Ademais, da consagração dos direitos humanos como índice axiológico e provido de validade e eficácia universal decorre, como inferência insofismável, que a sua tutela, pela Comunidade Internacional, mediante a intervenção, afigura-se legalmente procedente por força, outrossim, da prevalência dos arts. 55º, al. a) e 56º da CNU, sobre o disposto no n.º 7, do art. 2, do mesmo instrumento jurídico. Portanto, nem pode o Estado pretender, legal ou legitimamente arrogar-se do monopólio do direito de tutela sobre os seus; porquanto, a tutela dos direitos humanos exorbita o âmbito territorial interno do Estado; por conseguinte, a subsunção normativa de "assuntos internos" não deve ser uma aferição presidida por um critério territorial, mas sim por um critério jurídico-material, cabendo, por conseguinte, à AGNU a competência orgânica para a determinação dos factos subsumíveis à figura jurídica de " domínio de reservado dos Estados", subsunção para a qual concorrem sem, contudo, embargo de opções ecléticas, uma paridade de critérios fundamentais: o critério jurídico ou de Direito Internacional e, na antípoda oposta, o critério político.
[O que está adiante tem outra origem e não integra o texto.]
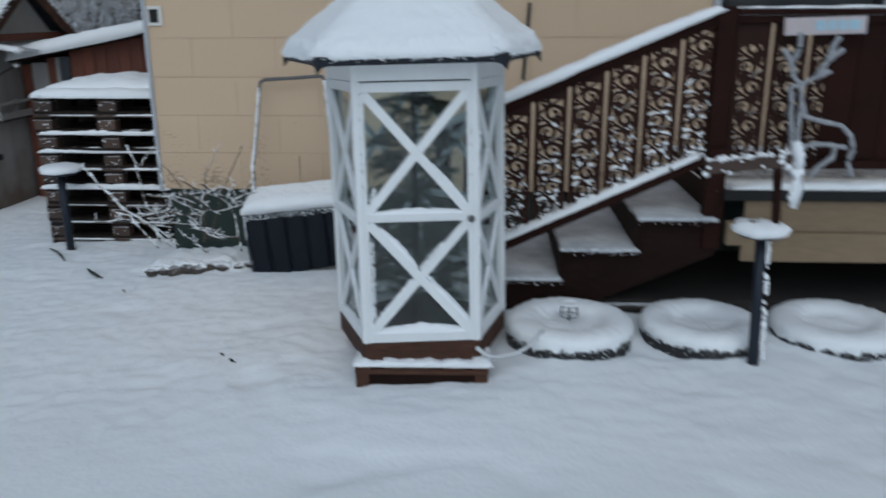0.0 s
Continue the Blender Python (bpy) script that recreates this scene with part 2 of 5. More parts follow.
def box(bm, x0, x1, y0, y1, z0, z1, bev=0.0, m=None):
    r = bmesh.ops.create_cube(bm, size=1.0)
    vs = r["verts"]
    bmesh.ops.scale(bm, vec=(x1 - x0, y1 - y0, z1 - z0), verts=vs)
    bmesh.ops.translate(bm, vec=((x0 + x1) / 2, (y0 + y1) / 2, (z0 + z1) / 2), verts=vs)
    if bev:
        es = list({e for v in vs for e in v.link_edges})
        vs = list({v for f in bmesh.ops.bevel(bm, geom=es, offset=bev, segments=1, affect="EDGES")["faces"] for v in f.verts})
    if m is not None:
        bmesh.ops.transform(bm, matrix=m, verts=vs)
    return vs


def boxed(name, material, parent, x0, x1, y0, y1, z0, z1, bev=0.003, m=None, label=""):
    bm = bmesh.new()
    box(bm, x0, x1, y0, y1, z0, z1, bev, m)
    return part(name, bm, material, parent, label)


def bar_matrix(p0, p1, up=(0, 0, 1)):
    p0, p1 = Vector(p0), Vector(p1)
    x = (p1 - p0).normalized()
    y = Vector(up).cross(x).normalized()
    z = x.cross(y)
    m = Matrix((x, y, z)).transposed().to_4x4()
    m.translation = p0
    return m, (p1 - p0).length


def bar(name, material, parent, p0, p1, w, d, bev=0.002, up=(0, 0, 1), label=""):
    """A plank from p0 to p1: w across (sideways), d along up."""
    m, n = bar_matrix(p0, p1, up)
    return boxed(name, material, parent, 0, n, -w / 2, w / 2, -d / 2, d / 2, bev, m, label)


def tube(bm, pts, radii, n=6, cap=True):
    rings = []
    pts = [Vector(p) for p in pts]
    for i, p in enumerate(pts):
        d = (pts[min(i + 1, len(pts) - 1)] - pts[max(i - 1, 0)]).normalized()
        side = d.cross(Vector((0, 0, 1)))
        side = side.normalized() if side.length > 1e-3 else Vector((1, 0, 0))
        other = d.cross(side)
        r = radii[i] if isinstance(radii, (list, tuple)) else radii
        rings.append([bm.verts.new(p + r * (math.cos(a) * side + math.sin(a) * other)) for a in (2 * math.pi * k / n for k in range(n))])
    for a, b in zip(rings, rings[1:]):
        for k in range(n):
            bm.faces.new((a[k], a[(k + 1) % n], b[(k + 1) % n], b[k]))
    if cap:
        bm.faces.new(rings[0])
        bm.faces.new(rings[-1])
    return bm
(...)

É de admitir, todavia, que este último critério, quando não conjugado com o jurídico ou, quando conjugado, prevaleça sobre o primeiro critério encerra virtualidades tanto positivas (v.g. flexibilidade e maleabilidade de adaptabilidade a realidades factuais "sui generis") tanto negativas e, de entre estas avulta o facto de dele dimanarem tendências de manipulação da realidade controvertida a favor de conveniências subjectivas e, inclusive, adversas às atribuições humanitárias da ONU e, neste mesmo contexto cabe, ainda realçar o deficit de legitimidade das atribuições orgânicas do CSNU, no âmbito das intervenções humanitárias posto que, os membros permanentes que o compõe se não afiguram democraticamente representativos de uma comunidade internacional contemporânea.

No que concerne às críticas que imputam de neocolonialistas (e, portanto, como um atentado `a auto determinação e soberanias nacionais) às intervenções humanitárias pelo facto de estas serem objecto do protagonismo ocidental contra os demais países, predominantemente periféricos julga-se, a fortiori, improcedentes. A razão depõe contra a sustentabilidade desta tese, porquanto esta acusação peca por ignorar que, em nas mais das vezes ou quase sempre, só poucos Estados revelarem arcaboiço para cumprirem com a incumbência de coordenação e de liderança de forças e meios. Reputa-se, ainda, de improcedente esta tese pelo facto de que `aquela mesma intervenção atender, em princípio, a uma situação de urgência e auto define-se como efémera e pontual.